Un Québécois accusé de blanchir de l’argent se défend à Madrid
Un prête-nom de la capitale est dans le pétrin à cause de sociétés-écrans créées pour des Espagnols
Un homme d’affaires originaire de Québec clame son innocence, mais risque tout de même quatre ans de prison en Espagne pour blanchiment d’argent.
Selon les procureurs à Madrid, Jean-François Saint-Laurent a aidé les cerveaux d’une des pires escroqueries du pays à blanchir des dizaines de millions d’euros à l’aide de sociétés-écrans créées ici même, dans ses bureaux de la capitale.
L’homme d’affaires de 46 ans, un fournisseur de sociétés-écrans canadiennes aujourd’hui installé en Suisse, multiplie les aller-retour entre Genève et Madrid pour se défendre depuis que les procureurs anticorruption l’ont accusé en octobre 2016.
« Je suis dégoûté de ce qui m’arrive. Je n’ai rien à me reprocher, assure-t-il dans une entrevue avec notre Bureau d’enquête. C’est un grand délire collectif. »
Les procureurs espagnols sont pourtant tout ce qu’il y a de plus sérieux.
Selon eux, Jean-François Saint-Laurent a créé cinq sociétés-écrans dans ses bureaux de Québec pour des escrocs allégués, dans le cadre d’un vaste système pyramidal ayant affecté des dizaines de milliers d’investisseurs (l’affaire Fórum Filatélico).
Mais l’homme d’affaires assure qu’il ignorait tout des pratiques alléguées de Fórum Filatélico.
LA THÈSE ESPAGNOLE
« À ce jour, ce dossier m’a coûté un demi-million en frais d’avocats, dit-il. Maintenant que se passera-t-il ? Simple : Je vais gagner... et l’Espagne ira en appel de mon acquittement et j’en aurai pour 10 ans de plus à payer, jusqu’à l’audition en appel, que je gagnerai aussi. »
Madrid affirme que les compagnies Québec inc. et Canada inc. qu’il a enregistrées ont permis aux fraudeurs allégués de blanchir plus de 56 M€ (85 M$).
Selon les procureurs fiscaux, les fonds ayant abouti dans les comptes de ces sociétés offshore bien de chez nous provenaient surtout d’une série de transactions bidon, mises en place « pour détourner les fonds des investisseurs ».
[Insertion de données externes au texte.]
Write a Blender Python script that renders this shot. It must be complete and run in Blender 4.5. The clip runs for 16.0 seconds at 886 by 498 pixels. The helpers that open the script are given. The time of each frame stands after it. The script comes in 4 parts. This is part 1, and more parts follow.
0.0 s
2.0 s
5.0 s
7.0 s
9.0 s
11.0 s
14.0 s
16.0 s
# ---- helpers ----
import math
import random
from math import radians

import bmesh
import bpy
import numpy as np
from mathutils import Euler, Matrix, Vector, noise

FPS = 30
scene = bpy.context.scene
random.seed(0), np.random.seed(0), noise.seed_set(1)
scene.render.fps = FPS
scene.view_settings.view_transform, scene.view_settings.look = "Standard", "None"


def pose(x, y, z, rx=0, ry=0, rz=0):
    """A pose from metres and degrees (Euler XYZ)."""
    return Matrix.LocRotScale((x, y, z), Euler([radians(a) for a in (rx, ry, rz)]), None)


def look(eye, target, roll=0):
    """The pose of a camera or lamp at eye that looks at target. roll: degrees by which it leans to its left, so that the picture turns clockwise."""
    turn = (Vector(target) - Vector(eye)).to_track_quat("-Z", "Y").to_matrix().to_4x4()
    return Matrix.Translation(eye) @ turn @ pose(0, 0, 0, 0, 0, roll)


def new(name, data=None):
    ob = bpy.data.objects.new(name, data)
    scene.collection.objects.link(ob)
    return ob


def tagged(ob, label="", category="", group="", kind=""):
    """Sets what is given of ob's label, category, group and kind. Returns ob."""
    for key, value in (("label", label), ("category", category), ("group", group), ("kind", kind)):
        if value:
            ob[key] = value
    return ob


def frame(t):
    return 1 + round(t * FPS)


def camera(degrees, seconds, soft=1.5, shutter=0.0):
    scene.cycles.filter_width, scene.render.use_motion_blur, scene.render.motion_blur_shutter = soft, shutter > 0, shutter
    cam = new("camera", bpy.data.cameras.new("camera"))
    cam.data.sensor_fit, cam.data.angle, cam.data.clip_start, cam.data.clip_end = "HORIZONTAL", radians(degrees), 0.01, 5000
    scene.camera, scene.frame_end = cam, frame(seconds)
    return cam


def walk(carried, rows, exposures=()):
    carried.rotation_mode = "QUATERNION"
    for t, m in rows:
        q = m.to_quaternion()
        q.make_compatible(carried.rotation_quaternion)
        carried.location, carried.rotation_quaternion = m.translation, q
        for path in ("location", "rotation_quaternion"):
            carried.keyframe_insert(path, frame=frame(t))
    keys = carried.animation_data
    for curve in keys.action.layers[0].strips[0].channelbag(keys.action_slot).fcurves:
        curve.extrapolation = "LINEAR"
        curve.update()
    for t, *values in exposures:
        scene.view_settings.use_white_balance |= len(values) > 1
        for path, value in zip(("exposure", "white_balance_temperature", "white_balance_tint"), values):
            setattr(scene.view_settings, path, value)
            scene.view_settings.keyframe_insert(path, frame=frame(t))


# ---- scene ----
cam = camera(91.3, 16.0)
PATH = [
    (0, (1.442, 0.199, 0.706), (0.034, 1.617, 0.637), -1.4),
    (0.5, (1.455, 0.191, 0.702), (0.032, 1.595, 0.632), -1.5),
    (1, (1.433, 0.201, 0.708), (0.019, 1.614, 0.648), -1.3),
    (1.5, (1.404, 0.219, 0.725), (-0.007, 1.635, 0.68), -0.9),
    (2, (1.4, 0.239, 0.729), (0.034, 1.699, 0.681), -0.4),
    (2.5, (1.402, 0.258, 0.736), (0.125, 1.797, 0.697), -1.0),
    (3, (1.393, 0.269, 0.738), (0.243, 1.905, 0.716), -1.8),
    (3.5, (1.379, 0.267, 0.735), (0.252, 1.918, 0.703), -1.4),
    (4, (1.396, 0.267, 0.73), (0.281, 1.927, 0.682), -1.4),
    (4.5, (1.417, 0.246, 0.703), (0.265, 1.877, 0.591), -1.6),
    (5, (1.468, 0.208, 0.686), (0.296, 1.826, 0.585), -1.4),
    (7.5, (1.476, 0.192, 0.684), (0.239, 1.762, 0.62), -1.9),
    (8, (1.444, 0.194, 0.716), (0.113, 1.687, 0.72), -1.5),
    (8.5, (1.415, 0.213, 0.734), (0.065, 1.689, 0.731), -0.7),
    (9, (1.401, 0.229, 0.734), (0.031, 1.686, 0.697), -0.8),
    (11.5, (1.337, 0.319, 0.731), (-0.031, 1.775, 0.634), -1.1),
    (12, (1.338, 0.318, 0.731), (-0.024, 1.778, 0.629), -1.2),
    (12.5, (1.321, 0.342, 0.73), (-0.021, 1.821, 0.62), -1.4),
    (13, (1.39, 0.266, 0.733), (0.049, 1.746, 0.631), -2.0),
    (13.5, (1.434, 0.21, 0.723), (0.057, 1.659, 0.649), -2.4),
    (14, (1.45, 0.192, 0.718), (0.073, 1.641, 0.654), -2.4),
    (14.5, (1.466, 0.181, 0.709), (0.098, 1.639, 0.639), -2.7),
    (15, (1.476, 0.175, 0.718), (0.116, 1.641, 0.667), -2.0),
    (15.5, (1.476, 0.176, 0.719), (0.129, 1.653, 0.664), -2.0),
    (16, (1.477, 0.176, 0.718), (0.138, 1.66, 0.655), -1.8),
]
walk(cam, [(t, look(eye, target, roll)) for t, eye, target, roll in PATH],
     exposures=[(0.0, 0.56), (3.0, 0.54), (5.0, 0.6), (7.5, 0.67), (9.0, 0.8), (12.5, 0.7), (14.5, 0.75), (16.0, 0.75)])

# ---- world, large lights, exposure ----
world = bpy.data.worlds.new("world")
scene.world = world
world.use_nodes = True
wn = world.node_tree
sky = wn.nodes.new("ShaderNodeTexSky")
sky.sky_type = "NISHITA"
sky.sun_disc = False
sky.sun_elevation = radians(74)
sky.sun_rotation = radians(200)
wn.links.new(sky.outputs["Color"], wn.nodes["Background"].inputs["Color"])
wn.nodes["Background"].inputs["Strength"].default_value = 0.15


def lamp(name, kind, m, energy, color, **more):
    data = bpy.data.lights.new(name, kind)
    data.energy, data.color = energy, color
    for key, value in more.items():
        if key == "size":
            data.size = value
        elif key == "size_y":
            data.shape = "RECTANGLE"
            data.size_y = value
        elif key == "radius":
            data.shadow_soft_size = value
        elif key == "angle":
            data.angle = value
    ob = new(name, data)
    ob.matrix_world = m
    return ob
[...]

Derrière l’une des sociétés que Jean-François Saint-Laurent a créées se cachait même un dirigeant en fuite de Fórum Filatélico, que la justice espagnole cherchait à traduire en justice pour blanchiment de l’argent de la drogue.
Une partie de son butin – plus de 8 M€ – a trouvé sans peine son chemin jusque dans un compte de la Financière Banque Nationale à Place de la Cité, à Québec.
De son côté, Jean-François Saint-Laurent clame son innocence. Il dit avoir créé Dumar à la demande de Thierry Ulmann. Cet avocat suisse est connu pour avoir représenté Mossack Fonseca, le cabinet au centre de la vaste fuite d’informations sur les paradis fiscaux de l’an dernier, les Panama Papers.
IL SE DIT INNOCENT
Jean-François Saint-Laurent assure que Thierry Ulmann lui a caché l’actionnaire réel de Dumar.
Depuis les années 1990, l’homme d’affaires de Québec a domicilié des dizaines de sociétés-écrans à ses bureaux, dont plusieurs liées à Mossack Fonseca. Mais il insiste : ses activités d’enregistrement d’entreprises sont tout à fait légales, selon lui.
« Pour chaque dossier, je me suis toujours assuré que toutes les lois étaient respectées et que les bénéficiaires (actionnaires réels) étaient des groupes et dirigeants au-dessus de tout soupçon. »
En 2008, il a déménagé ses pénates à Genève pour travailler là où l’argent se trouve et traiter directement avec les banquiers, avocats et comptables qui payent pour ouvrir des compagnies québécoises offshore.
« Une société canadienne se vend 8000 $ à Genève, alors qu’au Québec, le fournisseur local recevra 1000 $ », dit-il. Pour lui, mieux vaut se garder la part du lion.